#### Task description:
Copy out only those lines running from the line with "for curve in" to the end of the listing, keeping each one exactly as it is.
━━━━━━━━━━━━━━━━━━━━
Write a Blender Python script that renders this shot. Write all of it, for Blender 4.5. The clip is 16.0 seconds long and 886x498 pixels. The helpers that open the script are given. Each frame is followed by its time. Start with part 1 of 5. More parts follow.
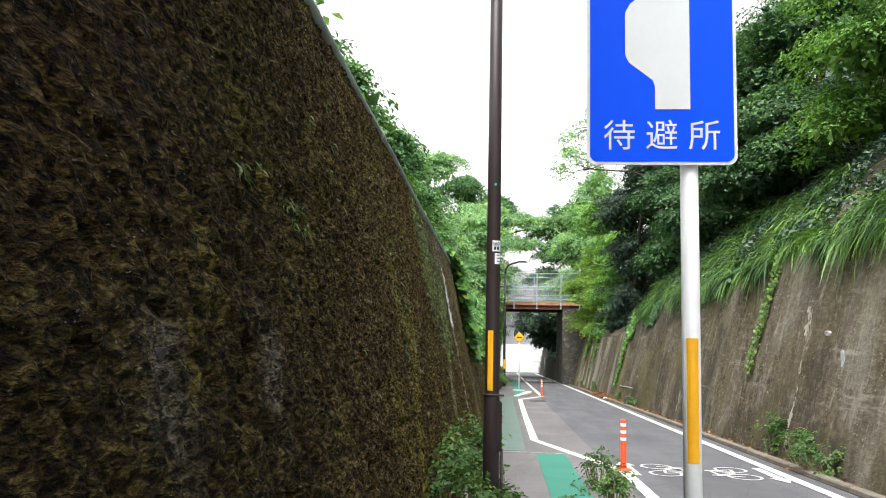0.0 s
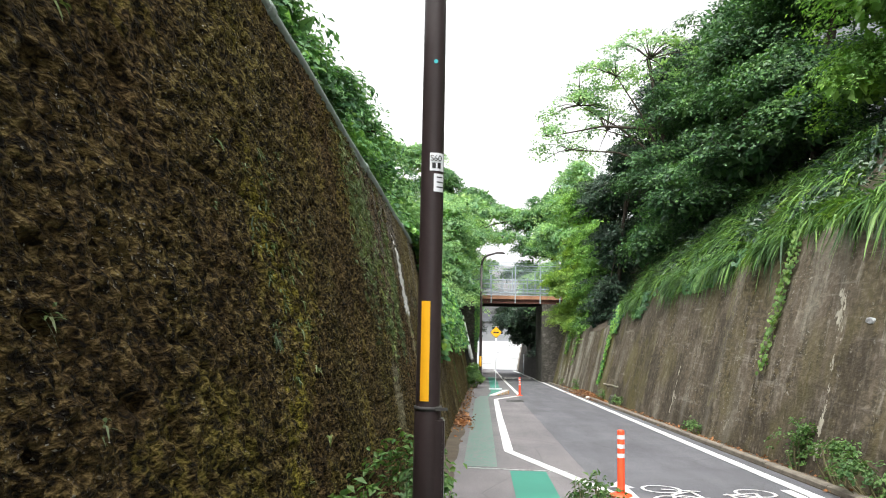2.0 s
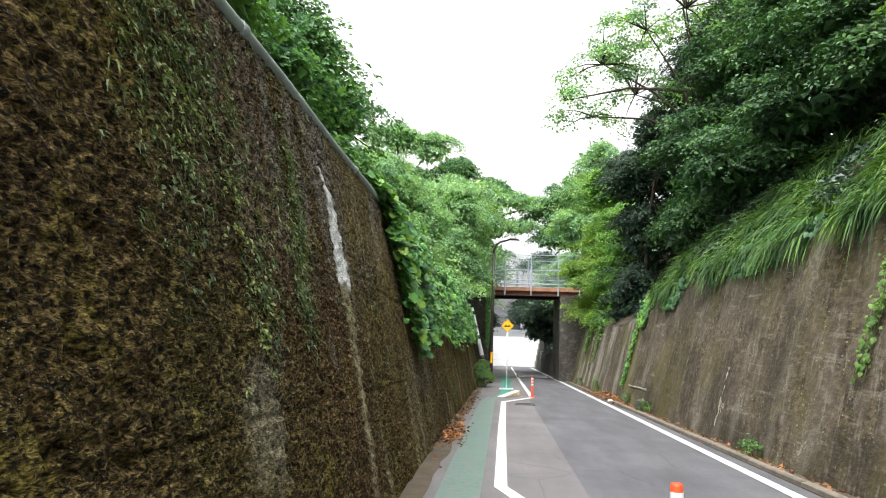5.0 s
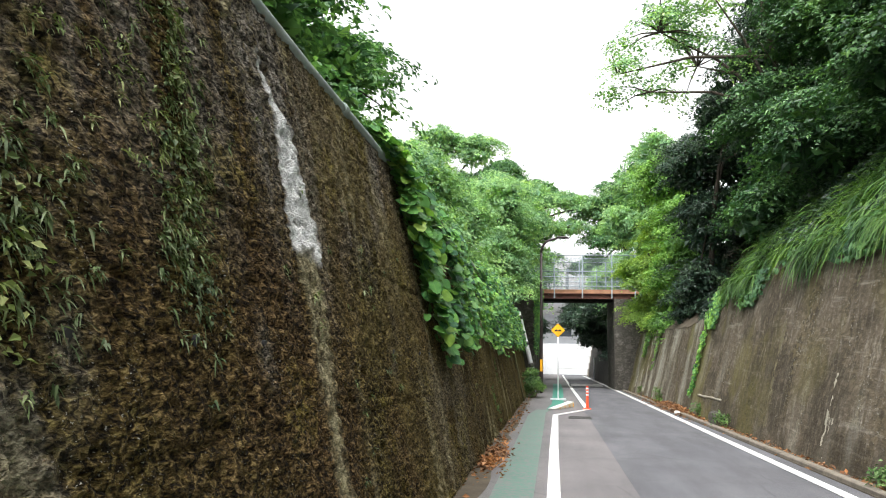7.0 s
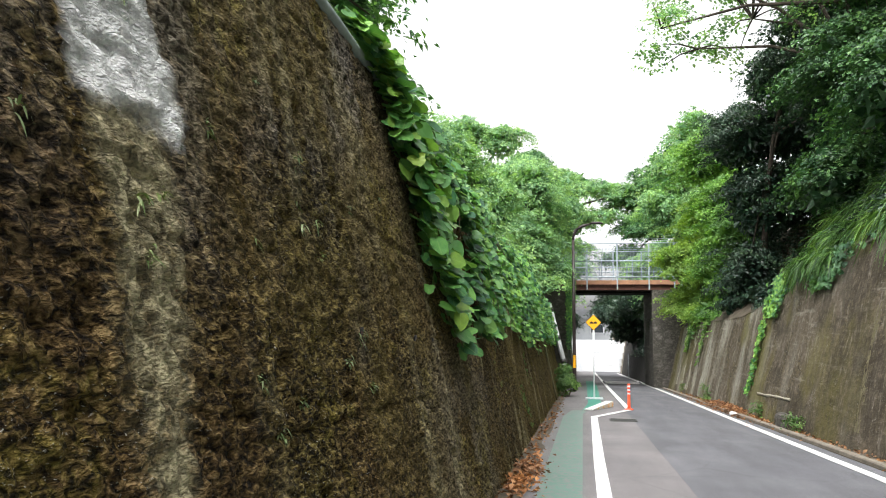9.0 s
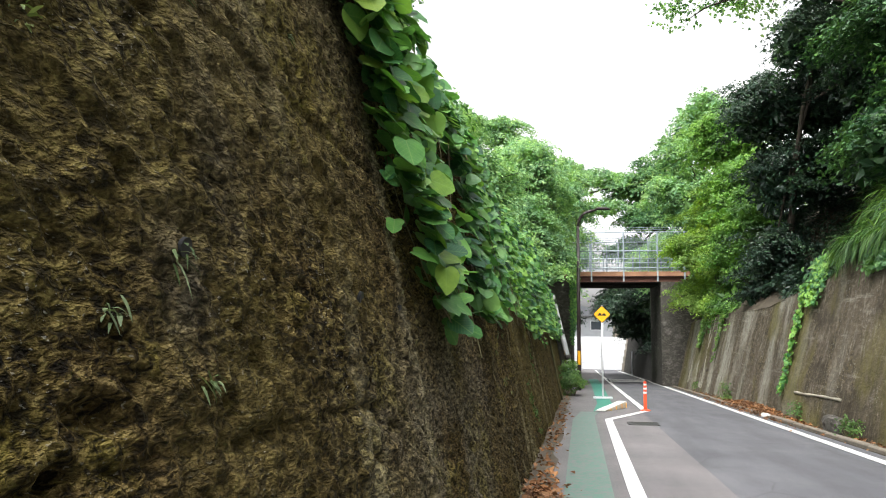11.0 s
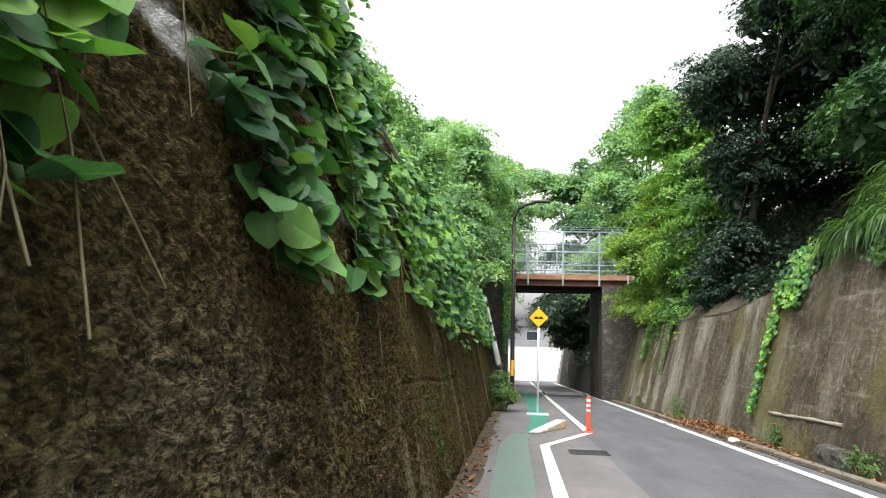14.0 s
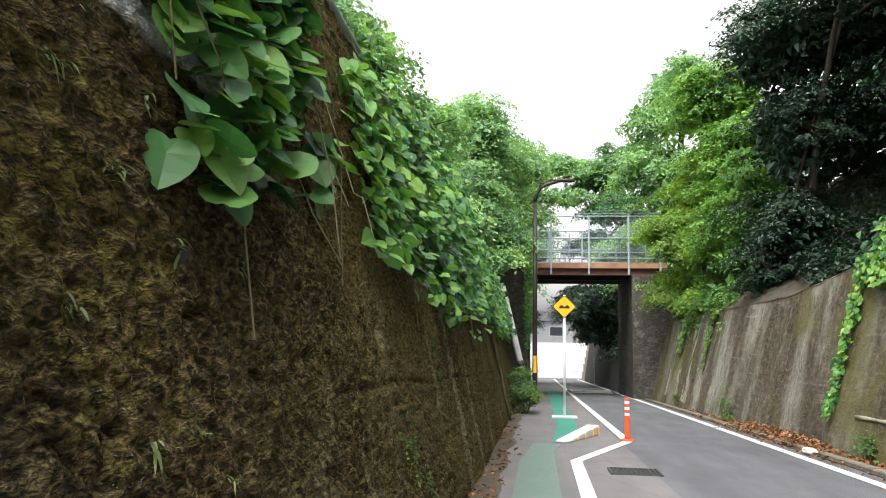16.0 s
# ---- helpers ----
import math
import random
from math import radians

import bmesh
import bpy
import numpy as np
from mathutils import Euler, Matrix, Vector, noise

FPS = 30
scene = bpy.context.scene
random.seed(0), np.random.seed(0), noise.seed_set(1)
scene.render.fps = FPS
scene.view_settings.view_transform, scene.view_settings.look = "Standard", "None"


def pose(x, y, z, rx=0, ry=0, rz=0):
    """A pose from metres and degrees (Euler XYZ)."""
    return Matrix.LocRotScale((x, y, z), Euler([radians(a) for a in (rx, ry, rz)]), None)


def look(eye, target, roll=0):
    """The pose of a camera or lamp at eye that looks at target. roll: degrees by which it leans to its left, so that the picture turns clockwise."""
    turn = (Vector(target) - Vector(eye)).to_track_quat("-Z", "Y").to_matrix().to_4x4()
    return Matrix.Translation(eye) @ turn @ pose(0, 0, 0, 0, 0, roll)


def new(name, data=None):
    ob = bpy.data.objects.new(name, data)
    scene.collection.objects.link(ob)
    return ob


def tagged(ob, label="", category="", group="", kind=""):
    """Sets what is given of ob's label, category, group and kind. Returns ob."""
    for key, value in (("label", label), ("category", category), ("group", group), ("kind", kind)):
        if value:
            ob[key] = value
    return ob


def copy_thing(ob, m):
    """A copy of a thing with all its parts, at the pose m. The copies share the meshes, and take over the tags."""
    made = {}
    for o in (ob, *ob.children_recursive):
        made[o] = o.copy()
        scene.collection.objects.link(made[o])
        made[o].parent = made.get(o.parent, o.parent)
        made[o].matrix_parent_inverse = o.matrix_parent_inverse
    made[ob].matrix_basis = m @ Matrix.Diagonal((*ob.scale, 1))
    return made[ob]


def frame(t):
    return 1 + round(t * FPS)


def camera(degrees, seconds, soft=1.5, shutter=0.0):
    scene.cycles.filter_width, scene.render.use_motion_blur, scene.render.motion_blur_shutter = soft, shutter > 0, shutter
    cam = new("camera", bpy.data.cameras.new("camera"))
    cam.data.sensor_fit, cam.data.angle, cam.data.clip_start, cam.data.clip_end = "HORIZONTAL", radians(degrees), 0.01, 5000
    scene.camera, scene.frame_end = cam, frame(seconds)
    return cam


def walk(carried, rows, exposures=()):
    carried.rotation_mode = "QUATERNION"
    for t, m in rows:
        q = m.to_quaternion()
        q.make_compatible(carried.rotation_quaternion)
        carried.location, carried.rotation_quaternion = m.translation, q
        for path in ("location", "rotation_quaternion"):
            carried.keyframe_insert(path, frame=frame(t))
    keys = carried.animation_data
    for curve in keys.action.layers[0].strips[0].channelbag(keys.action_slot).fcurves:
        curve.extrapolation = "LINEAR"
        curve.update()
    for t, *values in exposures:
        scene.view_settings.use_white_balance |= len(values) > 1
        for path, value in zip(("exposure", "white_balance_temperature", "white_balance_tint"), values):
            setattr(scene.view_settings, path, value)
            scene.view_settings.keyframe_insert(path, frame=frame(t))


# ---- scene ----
━━━━━━━━━━━━━━━━━━━━
#### Exercise solution:
    for curve in keys.action.layers[0].strips[0].channelbag(keys.action_slot).fcurves:
        curve.extrapolation = "LINEAR"
        curve.update()
    for t, *values in exposures:
        scene.view_settings.use_white_balance |= len(values) > 1
        for path, value in zip(("exposure", "white_balance_temperature", "white_balance_tint"), values):
            setattr(scene.view_settings, path, value)
            scene.view_settings.keyframe_insert(path, frame=frame(t))


# ---- scene ----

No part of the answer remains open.